I try to avoid rapidly jumping between data types if it can be avoided.
It must be the case that each situation similar to that you described is sufficiently different so as to prevent a dogmatic rule about transforming your types; however, it is generally good practice to select a data structure that provides as best as possible the interface you need without having to copying elements needlessly to new data structures.
When to use what?
I would suggest returning the most specific type, and taking in the most flexible type.
Like this:
public int[] DoSomething(IEnumerable<int> inputs)
{
//...
}
public List<int> DoSomethingElse(IList<int> inputs)
{
//...
}
That way you can call methods on List< T > for whatever you get back from the method in addition to treating it as an IEnumerable. On the inputs, use as flexible as possible, so you don't dictate the users of your method what kind of collection to create.
You're right to ignore the 'performance problem' antennae until you actually have a performance problem. Most performance problems come from doing too much I/O or too much locking or doing one of them wrong, and none of these apply to this question.
My general approach is:
Use T[] for 'static' or 'snapshot'-style information. Use for things where calling .Add() wouldn't make sense anyway, and you don't need the extra methods List<T> gives you.
Accept IEnumerable<T> if you don't really care what you're given and don't need a constant-time .Length/.Count.

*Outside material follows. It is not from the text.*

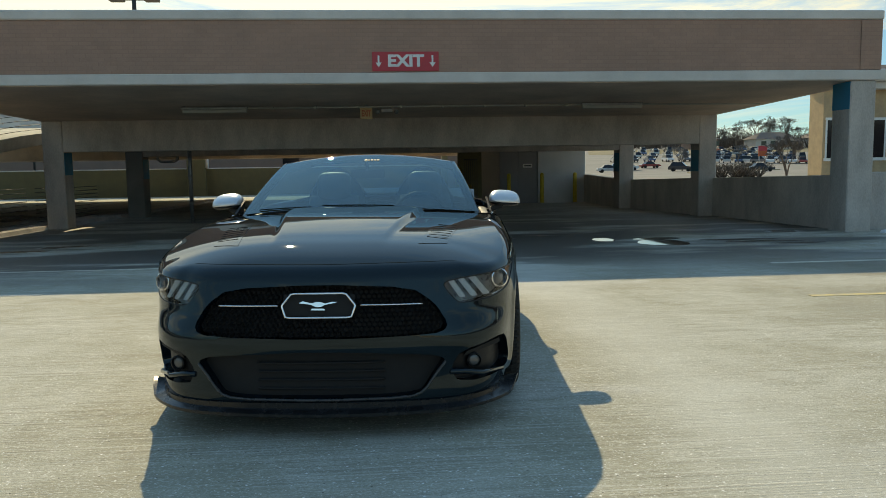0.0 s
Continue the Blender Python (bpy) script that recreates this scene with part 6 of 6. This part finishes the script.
def parked_car(i, x, y, z, yaw, colour, tall):
    c = thing("parked_car", f"{WORDS[colour]} {'tall estate' if tall else 'saloon'} car parked in the far lot", "car", pose(x, y, z, 0, 0, yaw), "cars in the far lot")
    bm_ = bmesh.new()
    h = 0.95 if tall else 0.8
    prof_ = [(-2.25, 0.35), (-2.3, 0.6), (-2.2, h - 0.08), (-1.1, h + 0.08), (1.9 if tall else 1.5, h + 0.1), (2.25, h - 0.02), (2.3, 0.55), (2.25, 0.35)]
    a = [bm_.verts.new((-0.9, p_, q)) for p_, q in prof_]
    b = [bm_.verts.new((0.9, p_, q)) for p_, q in prof_]
    for k in range(len(prof_)):
        j = (k + 1) % len(prof_)
        bm_.faces.new((a[k], b[k], b[j], a[j]))
    bm_.faces.new(a[::-1])
    bm_.faces.new(b)
    bmesh.ops.recalc_face_normals(bm_, faces=bm_.faces)
    part("body", bm_, BODY[colour], c)
    bm_ = bmesh.new()
    t = 1.75 if tall else 1.45
    e = 2.1 if tall else 1.4
    hexa(bm_, [(-0.82, -1.05, h + 0.05), (0.82, -1.05, h + 0.05), (0.82, e, h + 0.05), (-0.82, e, h + 0.05)], [(-0.62, -0.3, t), (0.62, -0.3, t), (0.62, e - 0.5, t), (-0.62, e - 0.5, t)])
    part("cabin", bm_, PANE, c, "dark glazed cabin", soft=False)
    bm_ = bmesh.new()
    box(bm_, -0.62, 0.62, -0.3, e - 0.5, t, t + 0.05, 0.02)
    part("roof", bm_, BODY[colour], c)
    for sx in (-0.82, 0.82):
        for yy in (-1.4, 1.4):
            bm_ = bmesh.new()
            rod(bm_, (sx - 0.1, yy, 0.32), (sx + 0.1, yy, 0.32), 0.32, n=12)
            part("wheel", bm_, RUBBER, c)


rg_ = random.Random(11)
fleet = [(58.5, 151, 62, 2, True), (67, 136, 88, 2, False), (49, 158, 80, 0, True), (44, 150, 84, 1, False), (53.5, 168, 70, 0, True), (61, 176, 95, 4, False)]
for k in range(44):
    row = k // 11
    fleet.append((62 + 4.6 * (k % 11) + row * 9 + rg_.uniform(-0.4, 0.4), 205 + 24 * row + rg_.uniform(-1, 1), rg_.choice((0, 180)) + rg_.uniform(-4, 4), rg_.choice((0, 0, 1, 1, 2, 5, 3, 4)), rg_.random() < 0.5))
for k in range(34):
    az, r = math.radians(22.2 + 0.66 * (k % 12) + rg_.uniform(-0.1, 0.1)), 212 + 26 * (k // 12)
    fleet.append((r * math.sin(az), r * math.cos(az), rg_.choice((0, 180, 90)) - 25 + rg_.uniform(-4, 4), rg_.choice((0, 0, 1, 1, 2, 5, 3, 4)), rg_.random() < 0.5))
for i, (x, y, yaw, colour, tall) in enumerate(fleet):
    parked_car(i, x, y, ground_z(x, y), yaw, colour, tall)

# a sign by the road
ss = thing("road_sign", "orange and red roadside sign board on posts", "sign")
bm = bmesh.new()
box(bm, 78.4, 80.2, 160, 160.2, 1.5, 2.6)
part("board", bm, ORANGE, ss, soft=False)
bm = bmesh.new()
box(bm, 78.4, 80.2, 160, 160.2, 2.62, 3.6)
part("board", bm, RED, ss, soft=False)
for x in (78.6, 80.0):
    bm = bmesh.new()
    rod(bm, (x, 160.1, -1.25), (x, 160.1, 1.5), 0.08, n=6)
    part("leg", bm, STEEL, ss)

Only return IEnumerable<T> when you're doing simple manipulations of an input IEnumerable<T> or when you specifically want to make use of the yield syntax to do your work lazily.
In all other cases, use List<T>. It's just too flexible.

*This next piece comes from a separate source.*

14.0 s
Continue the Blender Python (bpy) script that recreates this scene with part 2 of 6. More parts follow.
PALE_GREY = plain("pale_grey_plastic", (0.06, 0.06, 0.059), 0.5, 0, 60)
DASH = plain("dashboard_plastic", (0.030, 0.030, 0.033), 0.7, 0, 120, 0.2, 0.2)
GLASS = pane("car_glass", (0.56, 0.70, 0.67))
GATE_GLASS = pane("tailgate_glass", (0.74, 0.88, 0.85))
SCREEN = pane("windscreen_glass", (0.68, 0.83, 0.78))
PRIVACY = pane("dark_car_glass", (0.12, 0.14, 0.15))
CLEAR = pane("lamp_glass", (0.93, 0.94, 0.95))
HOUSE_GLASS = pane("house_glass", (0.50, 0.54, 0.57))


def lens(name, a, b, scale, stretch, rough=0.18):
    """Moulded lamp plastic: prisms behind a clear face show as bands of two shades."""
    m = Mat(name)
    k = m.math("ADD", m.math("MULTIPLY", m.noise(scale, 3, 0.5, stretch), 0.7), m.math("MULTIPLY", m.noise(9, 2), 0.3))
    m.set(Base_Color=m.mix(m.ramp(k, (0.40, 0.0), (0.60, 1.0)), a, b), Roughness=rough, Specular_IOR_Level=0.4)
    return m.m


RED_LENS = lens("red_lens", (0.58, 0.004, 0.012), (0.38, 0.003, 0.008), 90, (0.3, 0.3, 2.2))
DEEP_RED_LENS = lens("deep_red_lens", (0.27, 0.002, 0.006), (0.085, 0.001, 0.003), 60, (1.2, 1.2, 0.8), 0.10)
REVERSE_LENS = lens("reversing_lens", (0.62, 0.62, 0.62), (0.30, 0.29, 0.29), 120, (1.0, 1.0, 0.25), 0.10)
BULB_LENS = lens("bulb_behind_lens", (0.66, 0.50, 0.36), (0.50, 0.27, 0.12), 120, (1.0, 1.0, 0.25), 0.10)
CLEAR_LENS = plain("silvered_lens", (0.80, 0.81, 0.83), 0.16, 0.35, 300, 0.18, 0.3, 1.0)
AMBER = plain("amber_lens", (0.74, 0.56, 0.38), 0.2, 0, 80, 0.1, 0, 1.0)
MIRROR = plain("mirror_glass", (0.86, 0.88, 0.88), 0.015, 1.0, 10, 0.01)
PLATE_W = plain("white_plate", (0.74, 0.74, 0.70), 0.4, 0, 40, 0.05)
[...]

Corollary to #4: don't be afraid of ToList(). ToList() is your friend. It forces the IEnumerable<T> to evaluate right then (useful for when you're stacking several where clauses). Don't go nuts with it, but feel free to call it once you've built up your full where clause before you do the foreach over it (or the like).
Of course, this is just a rough guideline. Just please try to follow the same pattern in the same codebase -- code styles that jump around make it harder for maintenance coders to get into your frame of mind.